GOAL OF THE EXERCISE → Without the images, output each record below as it stands.

[Records with scene code]
· · ·
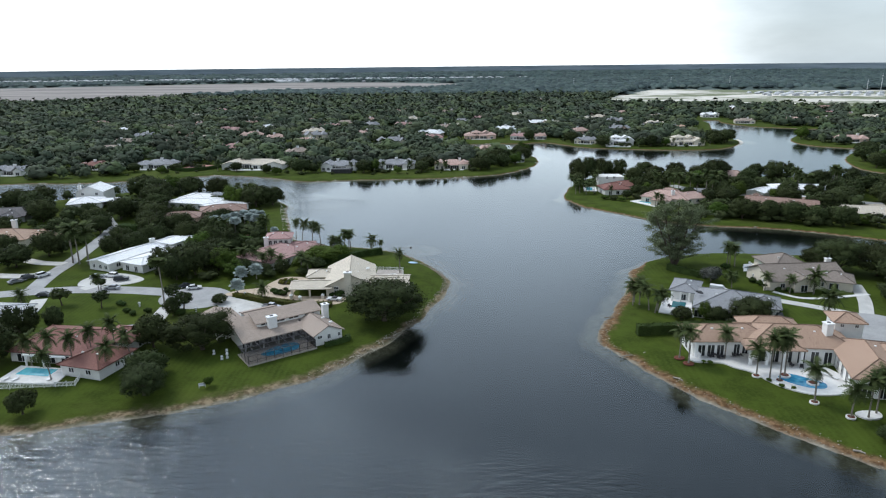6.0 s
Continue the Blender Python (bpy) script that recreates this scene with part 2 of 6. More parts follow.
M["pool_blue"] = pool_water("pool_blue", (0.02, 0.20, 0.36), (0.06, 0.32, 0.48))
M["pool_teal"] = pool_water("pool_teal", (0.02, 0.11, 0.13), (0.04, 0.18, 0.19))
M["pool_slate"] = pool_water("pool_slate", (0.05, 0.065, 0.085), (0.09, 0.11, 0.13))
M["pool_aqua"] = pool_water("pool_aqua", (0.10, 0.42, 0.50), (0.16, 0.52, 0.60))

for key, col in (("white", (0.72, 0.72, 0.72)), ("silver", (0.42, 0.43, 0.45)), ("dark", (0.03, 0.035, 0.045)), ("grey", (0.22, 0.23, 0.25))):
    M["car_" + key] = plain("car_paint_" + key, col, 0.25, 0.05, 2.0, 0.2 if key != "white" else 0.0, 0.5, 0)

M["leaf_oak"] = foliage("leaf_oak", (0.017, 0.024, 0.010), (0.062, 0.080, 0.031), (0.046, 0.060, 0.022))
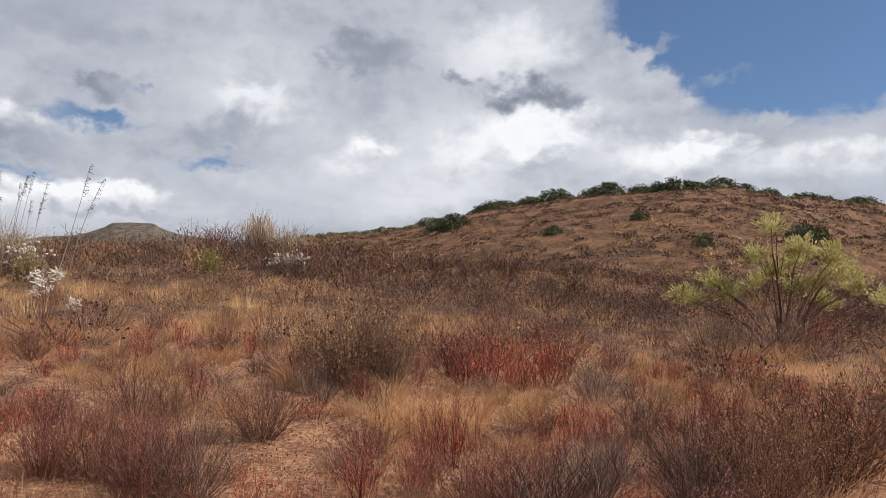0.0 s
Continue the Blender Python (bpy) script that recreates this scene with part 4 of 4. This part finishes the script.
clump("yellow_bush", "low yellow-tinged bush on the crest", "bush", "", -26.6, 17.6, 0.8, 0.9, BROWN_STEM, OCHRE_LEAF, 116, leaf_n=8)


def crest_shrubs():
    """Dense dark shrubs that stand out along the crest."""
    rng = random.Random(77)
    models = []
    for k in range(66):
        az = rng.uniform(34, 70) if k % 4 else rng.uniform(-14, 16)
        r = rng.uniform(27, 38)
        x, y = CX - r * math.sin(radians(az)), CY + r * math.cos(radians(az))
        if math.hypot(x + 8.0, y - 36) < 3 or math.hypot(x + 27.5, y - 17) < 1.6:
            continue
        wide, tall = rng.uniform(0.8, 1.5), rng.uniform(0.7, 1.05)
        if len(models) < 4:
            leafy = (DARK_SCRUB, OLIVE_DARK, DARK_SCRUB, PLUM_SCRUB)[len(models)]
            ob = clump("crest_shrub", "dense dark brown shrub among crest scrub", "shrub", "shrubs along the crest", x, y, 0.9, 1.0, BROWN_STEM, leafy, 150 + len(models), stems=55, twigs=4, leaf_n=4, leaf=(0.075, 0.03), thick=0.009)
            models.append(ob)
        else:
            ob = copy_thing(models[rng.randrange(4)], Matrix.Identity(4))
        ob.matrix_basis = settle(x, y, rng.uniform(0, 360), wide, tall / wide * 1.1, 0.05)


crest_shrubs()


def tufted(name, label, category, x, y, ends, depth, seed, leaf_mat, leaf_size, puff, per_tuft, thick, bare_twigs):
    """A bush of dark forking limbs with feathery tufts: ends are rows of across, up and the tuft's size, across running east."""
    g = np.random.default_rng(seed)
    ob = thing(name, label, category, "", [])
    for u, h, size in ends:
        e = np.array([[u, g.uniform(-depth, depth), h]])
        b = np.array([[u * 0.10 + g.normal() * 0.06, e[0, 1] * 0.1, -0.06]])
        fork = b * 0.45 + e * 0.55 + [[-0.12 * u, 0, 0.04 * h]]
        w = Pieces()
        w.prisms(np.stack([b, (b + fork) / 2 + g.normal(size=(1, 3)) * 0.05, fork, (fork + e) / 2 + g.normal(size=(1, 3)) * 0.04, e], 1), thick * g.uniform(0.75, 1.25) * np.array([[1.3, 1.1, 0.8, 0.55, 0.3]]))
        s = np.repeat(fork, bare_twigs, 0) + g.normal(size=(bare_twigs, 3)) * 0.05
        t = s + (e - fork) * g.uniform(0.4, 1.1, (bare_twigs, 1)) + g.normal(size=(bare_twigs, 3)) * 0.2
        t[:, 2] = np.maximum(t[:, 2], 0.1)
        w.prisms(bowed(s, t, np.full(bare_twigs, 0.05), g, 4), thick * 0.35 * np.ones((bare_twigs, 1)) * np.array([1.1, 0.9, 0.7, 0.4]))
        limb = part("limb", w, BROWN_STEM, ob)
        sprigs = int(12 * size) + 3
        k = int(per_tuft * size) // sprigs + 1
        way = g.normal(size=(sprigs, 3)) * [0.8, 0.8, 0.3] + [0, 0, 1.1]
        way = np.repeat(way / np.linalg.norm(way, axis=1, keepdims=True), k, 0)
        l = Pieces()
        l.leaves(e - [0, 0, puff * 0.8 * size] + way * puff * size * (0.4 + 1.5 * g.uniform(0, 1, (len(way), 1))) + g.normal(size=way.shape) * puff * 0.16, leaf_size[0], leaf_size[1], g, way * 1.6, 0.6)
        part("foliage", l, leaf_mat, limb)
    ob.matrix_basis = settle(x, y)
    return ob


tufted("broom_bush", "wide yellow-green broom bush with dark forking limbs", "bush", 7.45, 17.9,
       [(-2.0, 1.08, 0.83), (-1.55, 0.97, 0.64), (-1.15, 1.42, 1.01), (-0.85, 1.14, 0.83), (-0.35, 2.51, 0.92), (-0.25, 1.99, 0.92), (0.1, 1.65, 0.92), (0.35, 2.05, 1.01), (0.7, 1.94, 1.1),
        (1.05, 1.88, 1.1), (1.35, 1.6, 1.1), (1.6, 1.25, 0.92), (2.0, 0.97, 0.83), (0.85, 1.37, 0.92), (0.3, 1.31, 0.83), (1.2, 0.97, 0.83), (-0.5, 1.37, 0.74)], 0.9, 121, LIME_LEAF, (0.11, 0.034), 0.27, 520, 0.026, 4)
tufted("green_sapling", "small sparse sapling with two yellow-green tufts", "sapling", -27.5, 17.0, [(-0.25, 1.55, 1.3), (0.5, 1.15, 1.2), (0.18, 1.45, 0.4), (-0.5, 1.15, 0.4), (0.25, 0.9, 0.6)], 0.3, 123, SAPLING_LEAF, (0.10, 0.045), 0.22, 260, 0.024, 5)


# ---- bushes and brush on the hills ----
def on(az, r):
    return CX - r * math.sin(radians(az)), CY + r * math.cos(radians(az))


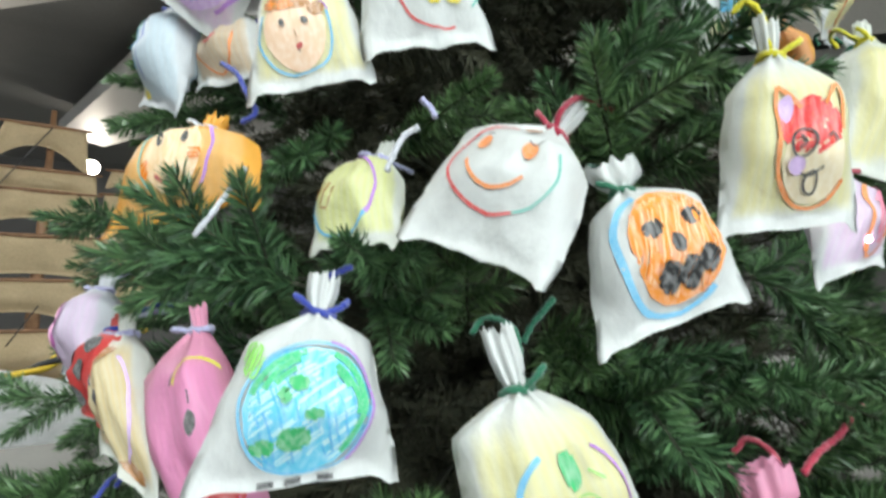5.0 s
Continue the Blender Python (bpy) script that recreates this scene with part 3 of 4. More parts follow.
· · ·
OUTPUT FOR THIS TASK →
6.0 s
Continue the Blender Python (bpy) script that recreates this scene with part 2 of 6. More parts follow.
M["pool_blue"] = pool_water("pool_blue", (0.02, 0.20, 0.36), (0.06, 0.32, 0.48))
M["pool_teal"] = pool_water("pool_teal", (0.02, 0.11, 0.13), (0.04, 0.18, 0.19))
M["pool_slate"] = pool_water("pool_slate", (0.05, 0.065, 0.085), (0.09, 0.11, 0.13))
M["pool_aqua"] = pool_water("pool_aqua", (0.10, 0.42, 0.50), (0.16, 0.52, 0.60))

for key, col in (("white", (0.72, 0.72, 0.72)), ("silver", (0.42, 0.43, 0.45)), ("dark", (0.03, 0.035, 0.045)), ("grey", (0.22, 0.23, 0.25))):
    M["car_" + key] = plain("car_paint_" + key, col, 0.25, 0.05, 2.0, 0.2 if key != "white" else 0.0, 0.5, 0)

M["leaf_oak"] = foliage("leaf_oak", (0.017, 0.024, 0.010), (0.062, 0.080, 0.031), (0.046, 0.060, 0.022))
0.0 s
Continue the Blender Python (bpy) script that recreates this scene with part 4 of 4. This part finishes the script.
clump("yellow_bush", "low yellow-tinged bush on the crest", "bush", "", -26.6, 17.6, 0.8, 0.9, BROWN_STEM, OCHRE_LEAF, 116, leaf_n=8)


def crest_shrubs():
    """Dense dark shrubs that stand out along the crest."""
    rng = random.Random(77)
    models = []
    for k in range(66):
        az = rng.uniform(34, 70) if k % 4 else rng.uniform(-14, 16)
        r = rng.uniform(27, 38)
        x, y = CX - r * math.sin(radians(az)), CY + r * math.cos(radians(az))
        if math.hypot(x + 8.0, y - 36) < 3 or math.hypot(x + 27.5, y - 17) < 1.6:
            continue
        wide, tall = rng.uniform(0.8, 1.5), rng.uniform(0.7, 1.05)
        if len(models) < 4:
            leafy = (DARK_SCRUB, OLIVE_DARK, DARK_SCRUB, PLUM_SCRUB)[len(models)]
            ob = clump("crest_shrub", "dense dark brown shrub among crest scrub", "shrub", "shrubs along the crest", x, y, 0.9, 1.0, BROWN_STEM, leafy, 150 + len(models), stems=55, twigs=4, leaf_n=4, leaf=(0.075, 0.03), thick=0.009)
            models.append(ob)
        else:
            ob = copy_thing(models[rng.randrange(4)], Matrix.Identity(4))
        ob.matrix_basis = settle(x, y, rng.uniform(0, 360), wide, tall / wide * 1.1, 0.05)


crest_shrubs()


def tufted(name, label, category, x, y, ends, depth, seed, leaf_mat, leaf_size, puff, per_tuft, thick, bare_twigs):
    """A bush of dark forking limbs with feathery tufts: ends are rows of across, up and the tuft's size, across running east."""
    g = np.random.default_rng(seed)
    ob = thing(name, label, category, "", [])
    for u, h, size in ends:
        e = np.array([[u, g.uniform(-depth, depth), h]])
        b = np.array([[u * 0.10 + g.normal() * 0.06, e[0, 1] * 0.1, -0.06]])
        fork = b * 0.45 + e * 0.55 + [[-0.12 * u, 0, 0.04 * h]]
        w = Pieces()
        w.prisms(np.stack([b, (b + fork) / 2 + g.normal(size=(1, 3)) * 0.05, fork, (fork + e) / 2 + g.normal(size=(1, 3)) * 0.04, e], 1), thick * g.uniform(0.75, 1.25) * np.array([[1.3, 1.1, 0.8, 0.55, 0.3]]))
        s = np.repeat(fork, bare_twigs, 0) + g.normal(size=(bare_twigs, 3)) * 0.05
        t = s + (e - fork) * g.uniform(0.4, 1.1, (bare_twigs, 1)) + g.normal(size=(bare_twigs, 3)) * 0.2
        t[:, 2] = np.maximum(t[:, 2], 0.1)
        w.prisms(bowed(s, t, np.full(bare_twigs, 0.05), g, 4), thick * 0.35 * np.ones((bare_twigs, 1)) * np.array([1.1, 0.9, 0.7, 0.4]))
        limb = part("limb", w, BROWN_STEM, ob)
        sprigs = int(12 * size) + 3
        k = int(per_tuft * size) // sprigs + 1
        way = g.normal(size=(sprigs, 3)) * [0.8, 0.8, 0.3] + [0, 0, 1.1]
        way = np.repeat(way / np.linalg.norm(way, axis=1, keepdims=True), k, 0)
        l = Pieces()
        l.leaves(e - [0, 0, puff * 0.8 * size] + way * puff * size * (0.4 + 1.5 * g.uniform(0, 1, (len(way), 1))) + g.normal(size=way.shape) * puff * 0.16, leaf_size[0], leaf_size[1], g, way * 1.6, 0.6)
        part("foliage", l, leaf_mat, limb)
    ob.matrix_basis = settle(x, y)
    return ob


tufted("broom_bush", "wide yellow-green broom bush with dark forking limbs", "bush", 7.45, 17.9,
       [(-2.0, 1.08, 0.83), (-1.55, 0.97, 0.64), (-1.15, 1.42, 1.01), (-0.85, 1.14, 0.83), (-0.35, 2.51, 0.92), (-0.25, 1.99, 0.92), (0.1, 1.65, 0.92), (0.35, 2.05, 1.01), (0.7, 1.94, 1.1),
        (1.05, 1.88, 1.1), (1.35, 1.6, 1.1), (1.6, 1.25, 0.92), (2.0, 0.97, 0.83), (0.85, 1.37, 0.92), (0.3, 1.31, 0.83), (1.2, 0.97, 0.83), (-0.5, 1.37, 0.74)], 0.9, 121, LIME_LEAF, (0.11, 0.034), 0.27, 520, 0.026, 4)
tufted("green_sapling", "small sparse sapling with two yellow-green tufts", "sapling", -27.5, 17.0, [(-0.25, 1.55, 1.3), (0.5, 1.15, 1.2), (0.18, 1.45, 0.4), (-0.5, 1.15, 0.4), (0.25, 0.9, 0.6)], 0.3, 123, SAPLING_LEAF, (0.10, 0.045), 0.22, 260, 0.024, 5)


# ---- bushes and brush on the hills ----
def on(az, r):
    return CX - r * math.sin(radians(az)), CY + r * math.cos(radians(az))


5.0 s
Continue the Blender Python (bpy) script that recreates this scene with part 3 of 4. More parts follow.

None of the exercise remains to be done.